With data parallelism you will have your model broadcast to all GPUs and then have separete batches on the different GPUs calculate the weight updates in parallel and then summarise into an update as if you had had a single large batch. This is useful if you have a large dataset and want to have larger batches than fit on the GPUs memory.

You can find examples on Data Parallelism in our Alvis tutorial.

Model parallelism🔗

Model parallelism is about storing parts of the model on different GPUs. This is used if your model is too large to fit on a single GPU, for the GPUs available on Alvis this should rarely be a problem but in some rare cases you might reach this limit. Remember that you can see your resource usage for a job with the command job_stats.py.

FAQ🔗

Can you install a newer PyTorch version?🔗

We're working with the EasyBuild community in preparing new PyTorch versions. You can send a support question in case you want to be kept up to date when we add a new version.

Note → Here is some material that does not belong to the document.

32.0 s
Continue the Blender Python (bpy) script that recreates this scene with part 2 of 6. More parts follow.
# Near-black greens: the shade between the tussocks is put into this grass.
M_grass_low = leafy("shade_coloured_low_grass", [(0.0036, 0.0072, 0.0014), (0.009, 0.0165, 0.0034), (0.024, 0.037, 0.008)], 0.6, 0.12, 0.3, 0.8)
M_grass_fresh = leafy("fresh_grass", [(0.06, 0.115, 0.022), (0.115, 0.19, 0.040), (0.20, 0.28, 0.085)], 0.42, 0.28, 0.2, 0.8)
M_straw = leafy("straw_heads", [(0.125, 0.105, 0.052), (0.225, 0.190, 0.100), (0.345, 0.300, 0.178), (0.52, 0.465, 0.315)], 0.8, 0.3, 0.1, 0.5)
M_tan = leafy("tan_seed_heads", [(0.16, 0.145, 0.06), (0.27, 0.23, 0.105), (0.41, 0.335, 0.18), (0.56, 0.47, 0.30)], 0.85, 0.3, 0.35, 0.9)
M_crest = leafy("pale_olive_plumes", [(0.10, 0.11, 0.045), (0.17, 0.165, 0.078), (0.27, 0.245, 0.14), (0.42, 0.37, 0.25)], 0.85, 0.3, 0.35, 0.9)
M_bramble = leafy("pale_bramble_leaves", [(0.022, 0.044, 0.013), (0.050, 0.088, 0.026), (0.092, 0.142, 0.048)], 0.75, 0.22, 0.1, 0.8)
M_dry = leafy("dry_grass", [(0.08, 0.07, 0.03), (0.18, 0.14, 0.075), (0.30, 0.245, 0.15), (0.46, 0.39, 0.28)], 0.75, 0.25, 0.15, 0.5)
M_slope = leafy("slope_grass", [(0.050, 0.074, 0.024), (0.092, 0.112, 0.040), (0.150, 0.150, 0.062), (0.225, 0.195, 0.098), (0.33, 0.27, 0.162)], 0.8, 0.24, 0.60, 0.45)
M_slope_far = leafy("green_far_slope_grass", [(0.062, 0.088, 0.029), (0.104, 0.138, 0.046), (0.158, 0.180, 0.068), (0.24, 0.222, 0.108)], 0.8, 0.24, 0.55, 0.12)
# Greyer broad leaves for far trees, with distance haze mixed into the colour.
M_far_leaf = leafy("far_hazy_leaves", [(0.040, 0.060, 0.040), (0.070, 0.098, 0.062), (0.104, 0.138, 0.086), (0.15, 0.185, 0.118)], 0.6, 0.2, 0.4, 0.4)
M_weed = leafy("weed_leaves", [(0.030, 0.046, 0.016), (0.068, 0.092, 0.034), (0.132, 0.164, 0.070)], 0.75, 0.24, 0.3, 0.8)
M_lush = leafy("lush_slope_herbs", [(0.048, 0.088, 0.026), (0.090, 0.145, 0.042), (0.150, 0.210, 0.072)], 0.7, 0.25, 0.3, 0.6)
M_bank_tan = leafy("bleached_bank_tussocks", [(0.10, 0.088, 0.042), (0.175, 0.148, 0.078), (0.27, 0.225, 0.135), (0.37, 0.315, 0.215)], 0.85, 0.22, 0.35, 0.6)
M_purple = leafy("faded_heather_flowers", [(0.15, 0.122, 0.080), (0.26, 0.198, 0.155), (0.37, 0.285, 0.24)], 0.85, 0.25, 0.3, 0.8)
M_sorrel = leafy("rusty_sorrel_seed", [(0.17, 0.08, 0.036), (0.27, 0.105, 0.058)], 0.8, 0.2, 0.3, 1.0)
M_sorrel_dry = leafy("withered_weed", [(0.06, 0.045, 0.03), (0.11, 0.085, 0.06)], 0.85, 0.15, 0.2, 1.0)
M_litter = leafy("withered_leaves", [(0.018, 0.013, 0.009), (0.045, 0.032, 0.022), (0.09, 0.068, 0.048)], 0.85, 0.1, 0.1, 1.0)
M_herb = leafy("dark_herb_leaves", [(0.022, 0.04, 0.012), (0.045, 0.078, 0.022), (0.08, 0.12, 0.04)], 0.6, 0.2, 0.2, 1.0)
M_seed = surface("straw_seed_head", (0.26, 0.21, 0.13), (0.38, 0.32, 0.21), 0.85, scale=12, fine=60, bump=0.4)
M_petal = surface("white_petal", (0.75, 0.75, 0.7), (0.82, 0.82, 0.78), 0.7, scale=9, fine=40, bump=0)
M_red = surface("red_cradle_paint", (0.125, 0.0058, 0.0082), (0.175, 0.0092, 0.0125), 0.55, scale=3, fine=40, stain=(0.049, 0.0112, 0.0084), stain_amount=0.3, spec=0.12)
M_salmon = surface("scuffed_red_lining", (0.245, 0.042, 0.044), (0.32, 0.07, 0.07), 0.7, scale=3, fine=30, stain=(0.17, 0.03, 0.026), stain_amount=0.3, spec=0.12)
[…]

An alternative is to use the containers at /apps/containers/PyTorch. We happily build later versions of these on request.

We typically recommend NGC containers over the plain PyTorch ones. For the meaning of the names see What does NGC mean in the containers?.

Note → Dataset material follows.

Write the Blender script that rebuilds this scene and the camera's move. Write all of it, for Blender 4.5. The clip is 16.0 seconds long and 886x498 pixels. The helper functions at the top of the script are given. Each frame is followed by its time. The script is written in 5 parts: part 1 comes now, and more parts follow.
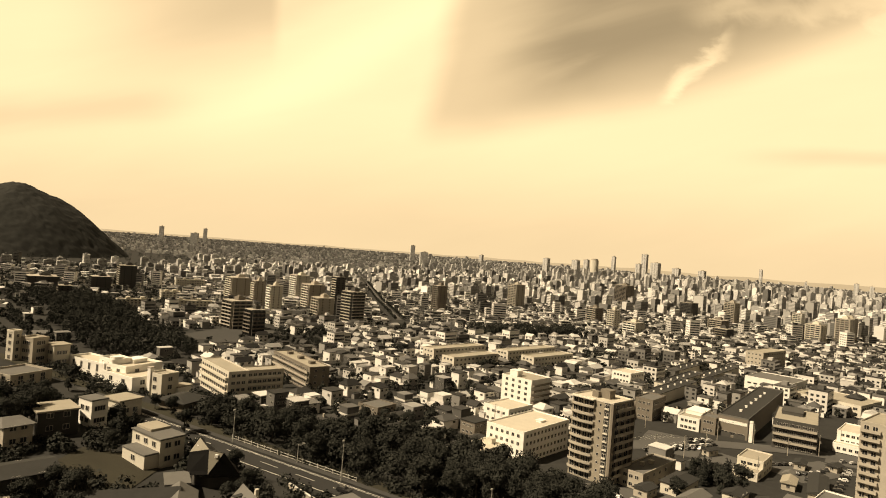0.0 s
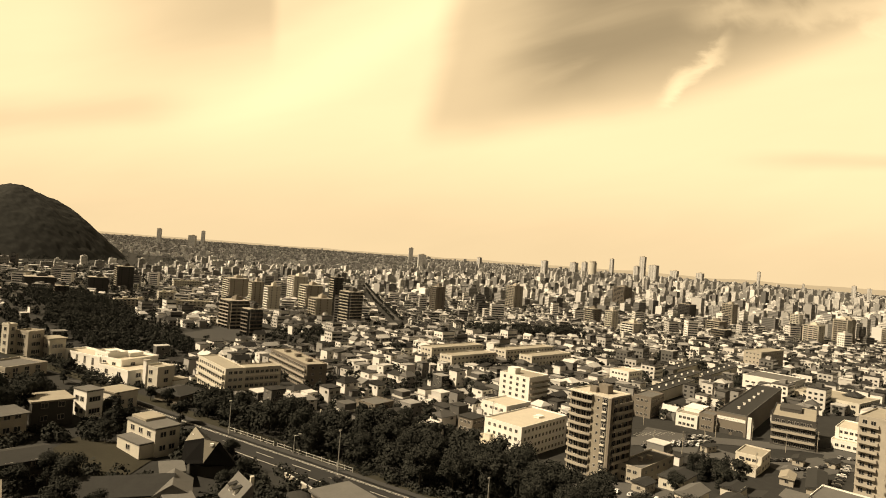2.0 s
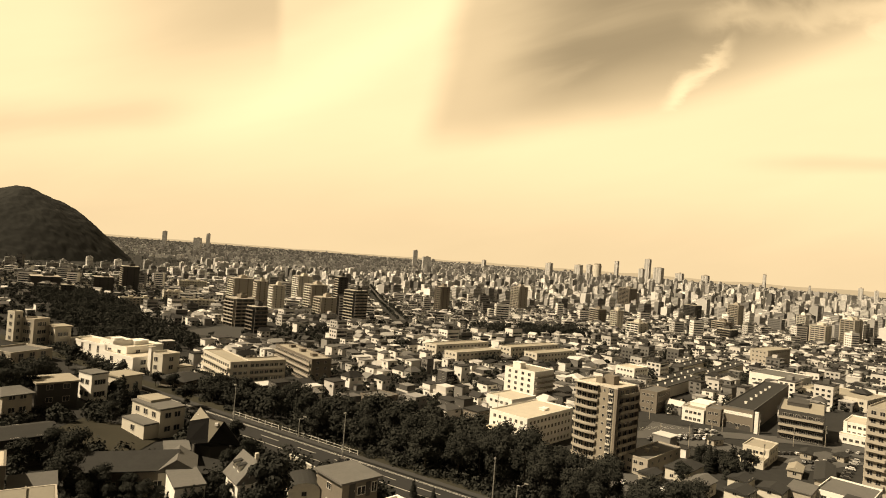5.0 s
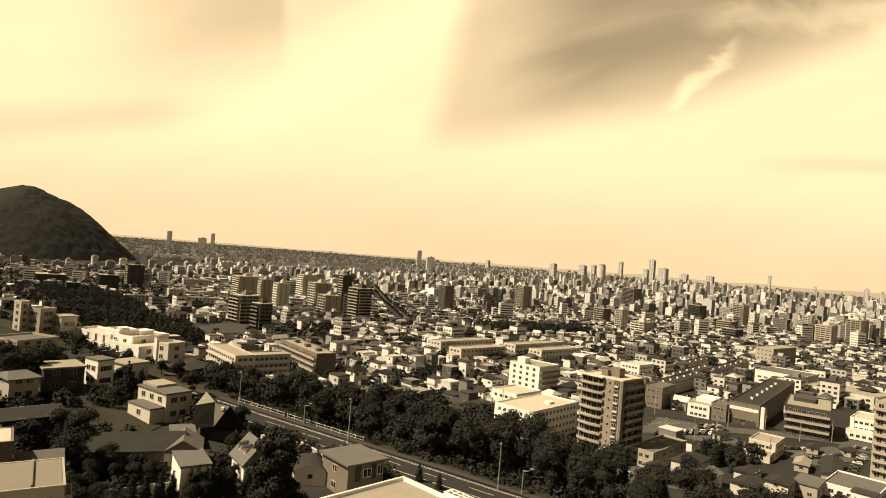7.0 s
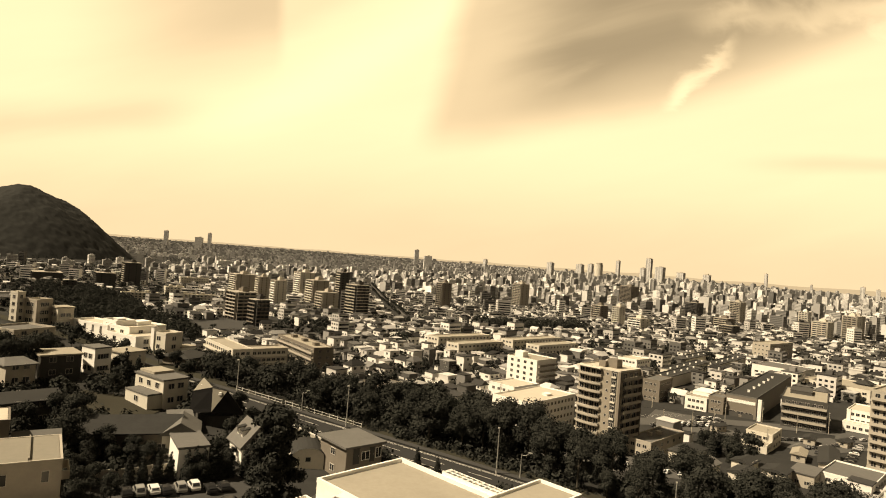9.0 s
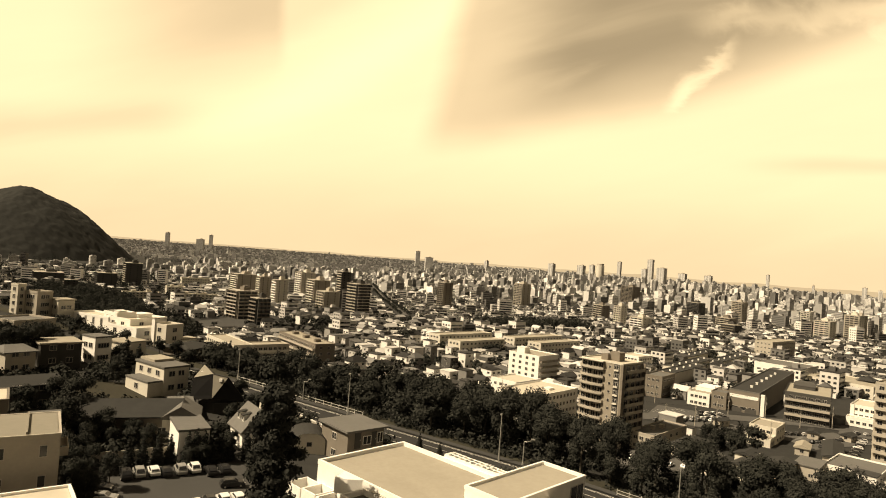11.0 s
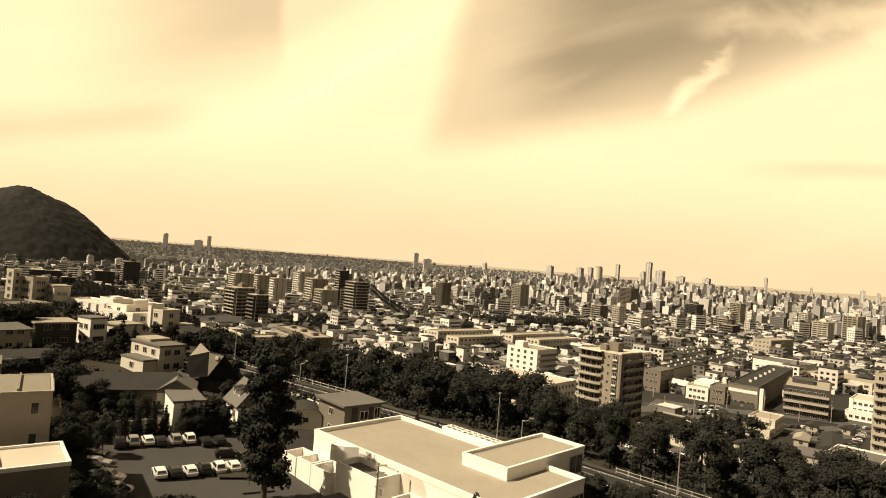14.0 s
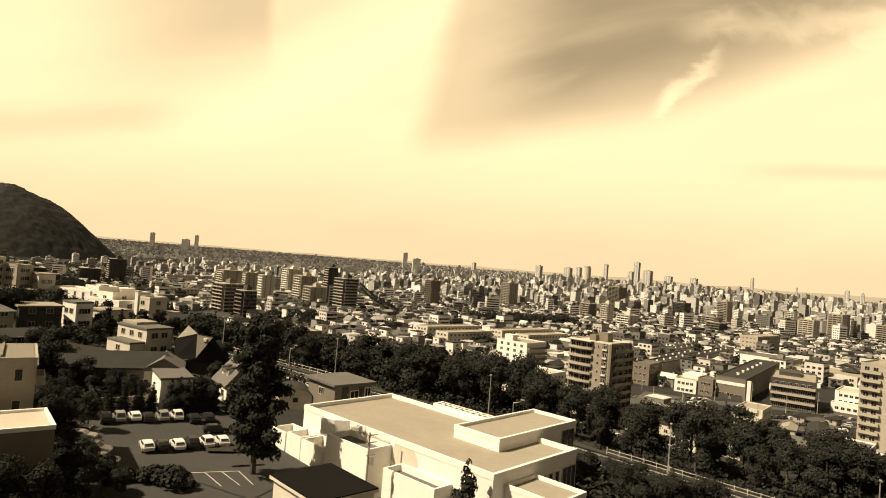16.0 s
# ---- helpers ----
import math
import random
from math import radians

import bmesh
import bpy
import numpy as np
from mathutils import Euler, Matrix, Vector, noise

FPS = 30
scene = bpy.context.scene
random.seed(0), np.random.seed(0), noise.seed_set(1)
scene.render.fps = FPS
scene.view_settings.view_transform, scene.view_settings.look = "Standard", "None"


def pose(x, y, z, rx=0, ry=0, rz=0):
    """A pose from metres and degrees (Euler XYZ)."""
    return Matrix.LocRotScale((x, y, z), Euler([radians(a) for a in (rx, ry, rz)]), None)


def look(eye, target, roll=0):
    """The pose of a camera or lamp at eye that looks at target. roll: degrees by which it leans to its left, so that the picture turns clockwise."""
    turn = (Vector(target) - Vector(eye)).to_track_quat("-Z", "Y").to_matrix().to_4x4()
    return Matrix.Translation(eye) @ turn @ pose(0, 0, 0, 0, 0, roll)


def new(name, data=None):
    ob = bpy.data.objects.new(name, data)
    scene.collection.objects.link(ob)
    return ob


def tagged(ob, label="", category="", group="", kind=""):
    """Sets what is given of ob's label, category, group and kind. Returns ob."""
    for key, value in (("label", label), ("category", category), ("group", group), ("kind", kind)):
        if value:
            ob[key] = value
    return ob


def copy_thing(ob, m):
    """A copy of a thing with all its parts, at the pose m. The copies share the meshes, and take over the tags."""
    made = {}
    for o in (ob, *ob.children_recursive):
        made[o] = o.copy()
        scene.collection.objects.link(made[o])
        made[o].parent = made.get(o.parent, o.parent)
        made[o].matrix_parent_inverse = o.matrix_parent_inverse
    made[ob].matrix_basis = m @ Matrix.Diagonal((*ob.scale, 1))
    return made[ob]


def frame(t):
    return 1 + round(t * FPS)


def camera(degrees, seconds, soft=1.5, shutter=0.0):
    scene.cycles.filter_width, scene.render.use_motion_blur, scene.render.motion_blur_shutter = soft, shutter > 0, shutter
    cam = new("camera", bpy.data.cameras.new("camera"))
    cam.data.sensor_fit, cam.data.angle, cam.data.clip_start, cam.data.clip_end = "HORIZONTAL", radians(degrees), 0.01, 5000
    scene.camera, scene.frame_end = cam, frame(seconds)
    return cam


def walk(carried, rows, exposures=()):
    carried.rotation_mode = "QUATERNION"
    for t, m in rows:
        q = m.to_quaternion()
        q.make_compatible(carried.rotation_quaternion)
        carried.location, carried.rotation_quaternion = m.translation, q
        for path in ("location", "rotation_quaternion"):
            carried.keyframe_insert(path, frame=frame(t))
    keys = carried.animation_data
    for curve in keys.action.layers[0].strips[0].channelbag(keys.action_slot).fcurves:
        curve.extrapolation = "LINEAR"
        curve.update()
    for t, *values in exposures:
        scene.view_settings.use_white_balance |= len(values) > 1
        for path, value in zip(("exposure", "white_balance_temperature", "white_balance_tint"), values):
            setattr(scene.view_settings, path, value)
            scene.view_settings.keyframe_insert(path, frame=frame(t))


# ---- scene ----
cam = camera(71.0, 16.0, soft=1.0)
PATH = [
    (0, (-0.359, -1.835, 78.104), (-0.427, 0.164, 78.112), 4.5),
    (0.5, (-0.299, -1.417, 77.345), (-0.375, 0.581, 77.354), 4.4),
    (1, (-0.193, -1.353, 76.502), (-0.261, 0.646, 76.513), 4.4),
    (1.5, (-0.025, -1.261, 75.71), (-0.092, 0.738, 75.725), 4.4),
    (2, (0.117, -1.276, 75.029), (0.054, 0.723, 75.047), 4.5),
    (2.5, (0.116, -1.027, 74.276), (0.051, 0.972, 74.297), 4.5),
    (3, (0.212, -0.895, 73.393), (0.144, 1.104, 73.415), 4.5),
    (3.5, (0.262, -0.844, 72.502), (0.194, 1.154, 72.527), 4.5),
    (4, (0.251, -0.738, 71.76), (0.174, 1.26, 71.786), 4.5),
    (6.5, (0.159, -0.552, 67.738), (0.08, 1.446, 67.768), 4.5),
    (7, (0.055, -0.385, 66.921), (-0.036, 1.612, 66.951), 4.6),
    (7.5, (0.01, -0.253, 66.161), (-0.079, 1.745, 66.19), 4.5),
    (8, (0.083, -0.252, 65.41), (-0.002, 1.746, 65.44), 4.5),
    (8.5, (0.108, -0.357, 64.791), (0.024, 1.641, 64.819), 4.5),
    (9, (0.16, -0.279, 63.984), (0.078, 1.719, 64.013), 4.5),
    (11.5, (0.293, 0.745, 59.903), (0.206, 2.743, 59.939), 4.4),
    (12, (0.354, 0.938, 59.066), (0.265, 2.936, 59.103), 4.5),
    (12.5, (0.456, 0.951, 58.33), (0.368, 2.948, 58.37), 4.5),
    (13, (0.455, 1.213, 57.389), (0.373, 3.211, 57.431), 4.5),
    (13.5, (0.601, 1.157, 56.715), (0.526, 3.155, 56.758), 4.6),
    (14, (0.629, 1.42, 55.833), (0.547, 3.417, 55.878), 4.6),
    (14.5, (0.598, 1.474, 54.92), (0.536, 3.472, 54.969), 4.7),
    (15, (0.611, 1.603, 53.972), (0.556, 3.601, 54.02), 4.7),
    (15.5, (0.575, 1.79, 53.047), (0.529, 3.789, 53.096), 4.8),
    (16, (0.522, 2.086, 52.134), (0.475, 4.085, 52.183), 4.7),
]
walk(cam, [(t, look(eye, target, roll)) for t, eye, target, roll in PATH],
     [(0, 0.13, 9850, 10), (6.4, 0.13, 9850, 10), (7.4, 0.23, 9500, 10), (16, 0.23, 9500, 10)])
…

We do not recommend installing your own version unless necessary. If you install your own version it is up to you to make sure that the installation has the capabilities that you need:

Is the software built for the CUDA compute capabilities corresponding to available GPU types?
If you're making use of CPU computations, is the software built for AVX512?
If you're doing multi GPU jobs, is the software built for GPUDirect and Infiniband?
...

What does NGC mean in the containers?🔗

Containers with NGC in the name are from Nvidia's NGC catalog. Other containers at /apps/containers/PyTorch/ are official PyTorch containers from dockerhub. Provided containers are not as patched and verified as the provided modules, but should work well for most cases. They even have support for communication over Infiniband when using NCCL for multinode communication.